* _TASK TO COMPLETE_
Count the lines in the data below where the string "script" occurs, please, and give the number alone.

* _PROVIDED ENTRIES_

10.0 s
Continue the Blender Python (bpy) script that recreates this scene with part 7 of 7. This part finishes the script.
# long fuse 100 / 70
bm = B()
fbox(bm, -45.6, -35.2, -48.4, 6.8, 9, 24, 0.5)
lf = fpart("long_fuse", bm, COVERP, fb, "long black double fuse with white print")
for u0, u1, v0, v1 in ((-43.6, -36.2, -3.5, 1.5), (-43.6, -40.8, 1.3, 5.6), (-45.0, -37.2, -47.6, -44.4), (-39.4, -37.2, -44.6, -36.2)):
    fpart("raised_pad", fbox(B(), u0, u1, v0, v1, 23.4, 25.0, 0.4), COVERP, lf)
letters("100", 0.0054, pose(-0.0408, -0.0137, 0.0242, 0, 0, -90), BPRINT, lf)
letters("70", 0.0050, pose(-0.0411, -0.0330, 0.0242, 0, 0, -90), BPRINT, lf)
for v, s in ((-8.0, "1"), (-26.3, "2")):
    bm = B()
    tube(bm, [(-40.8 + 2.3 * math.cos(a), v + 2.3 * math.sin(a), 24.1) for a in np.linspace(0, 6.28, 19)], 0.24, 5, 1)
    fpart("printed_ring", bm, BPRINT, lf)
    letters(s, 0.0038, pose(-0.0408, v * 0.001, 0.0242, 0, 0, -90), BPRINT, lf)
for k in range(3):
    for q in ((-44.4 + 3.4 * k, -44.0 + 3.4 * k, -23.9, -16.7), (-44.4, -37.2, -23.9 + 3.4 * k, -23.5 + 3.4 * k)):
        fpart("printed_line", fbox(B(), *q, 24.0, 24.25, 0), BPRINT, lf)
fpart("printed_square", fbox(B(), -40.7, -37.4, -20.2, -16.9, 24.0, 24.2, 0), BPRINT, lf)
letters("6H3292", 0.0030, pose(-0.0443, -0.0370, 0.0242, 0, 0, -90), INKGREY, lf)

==

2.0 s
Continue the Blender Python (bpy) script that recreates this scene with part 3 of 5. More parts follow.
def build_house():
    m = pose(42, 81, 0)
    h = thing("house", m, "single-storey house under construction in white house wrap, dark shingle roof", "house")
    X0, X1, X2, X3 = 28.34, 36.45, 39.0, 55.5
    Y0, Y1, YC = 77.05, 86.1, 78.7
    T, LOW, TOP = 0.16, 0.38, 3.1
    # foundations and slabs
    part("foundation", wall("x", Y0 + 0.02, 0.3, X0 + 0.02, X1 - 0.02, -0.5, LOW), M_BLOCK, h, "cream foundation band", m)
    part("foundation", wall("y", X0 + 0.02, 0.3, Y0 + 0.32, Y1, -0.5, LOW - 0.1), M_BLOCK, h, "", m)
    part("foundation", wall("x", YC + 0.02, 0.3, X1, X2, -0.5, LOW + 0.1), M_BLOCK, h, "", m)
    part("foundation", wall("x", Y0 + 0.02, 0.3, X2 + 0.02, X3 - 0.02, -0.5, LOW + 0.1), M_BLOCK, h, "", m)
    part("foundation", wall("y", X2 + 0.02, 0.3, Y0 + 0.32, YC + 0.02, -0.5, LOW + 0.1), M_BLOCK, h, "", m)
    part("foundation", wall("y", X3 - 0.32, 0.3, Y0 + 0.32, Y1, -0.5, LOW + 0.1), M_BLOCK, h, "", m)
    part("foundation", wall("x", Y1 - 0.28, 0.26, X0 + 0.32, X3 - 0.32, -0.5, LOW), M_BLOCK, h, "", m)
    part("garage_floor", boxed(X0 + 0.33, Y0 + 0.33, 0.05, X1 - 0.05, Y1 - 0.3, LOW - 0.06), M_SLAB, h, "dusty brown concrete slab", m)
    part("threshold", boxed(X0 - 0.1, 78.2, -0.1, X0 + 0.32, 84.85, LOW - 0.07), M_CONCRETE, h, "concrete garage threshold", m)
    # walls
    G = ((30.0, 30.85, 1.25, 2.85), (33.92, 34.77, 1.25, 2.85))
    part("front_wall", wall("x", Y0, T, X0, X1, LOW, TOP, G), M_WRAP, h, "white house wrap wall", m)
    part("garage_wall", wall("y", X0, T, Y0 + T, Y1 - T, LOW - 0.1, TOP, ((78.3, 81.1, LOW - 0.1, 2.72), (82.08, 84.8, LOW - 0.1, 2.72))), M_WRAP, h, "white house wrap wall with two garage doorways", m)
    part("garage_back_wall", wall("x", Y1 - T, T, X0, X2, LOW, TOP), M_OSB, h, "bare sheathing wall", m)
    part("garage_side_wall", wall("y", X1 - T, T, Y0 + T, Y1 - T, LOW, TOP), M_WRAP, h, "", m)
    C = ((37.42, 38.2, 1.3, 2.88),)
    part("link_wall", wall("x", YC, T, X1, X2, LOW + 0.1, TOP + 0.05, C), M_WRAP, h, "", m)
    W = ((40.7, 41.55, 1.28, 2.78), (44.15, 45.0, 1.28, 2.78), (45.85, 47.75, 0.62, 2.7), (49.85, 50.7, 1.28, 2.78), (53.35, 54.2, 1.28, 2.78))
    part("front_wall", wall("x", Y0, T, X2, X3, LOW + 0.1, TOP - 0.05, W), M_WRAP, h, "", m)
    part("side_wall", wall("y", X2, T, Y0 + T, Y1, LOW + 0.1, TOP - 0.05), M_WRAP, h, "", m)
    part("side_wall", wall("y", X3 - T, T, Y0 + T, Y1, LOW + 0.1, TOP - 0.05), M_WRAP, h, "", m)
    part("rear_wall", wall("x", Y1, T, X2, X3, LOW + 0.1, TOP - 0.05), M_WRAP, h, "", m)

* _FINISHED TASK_
2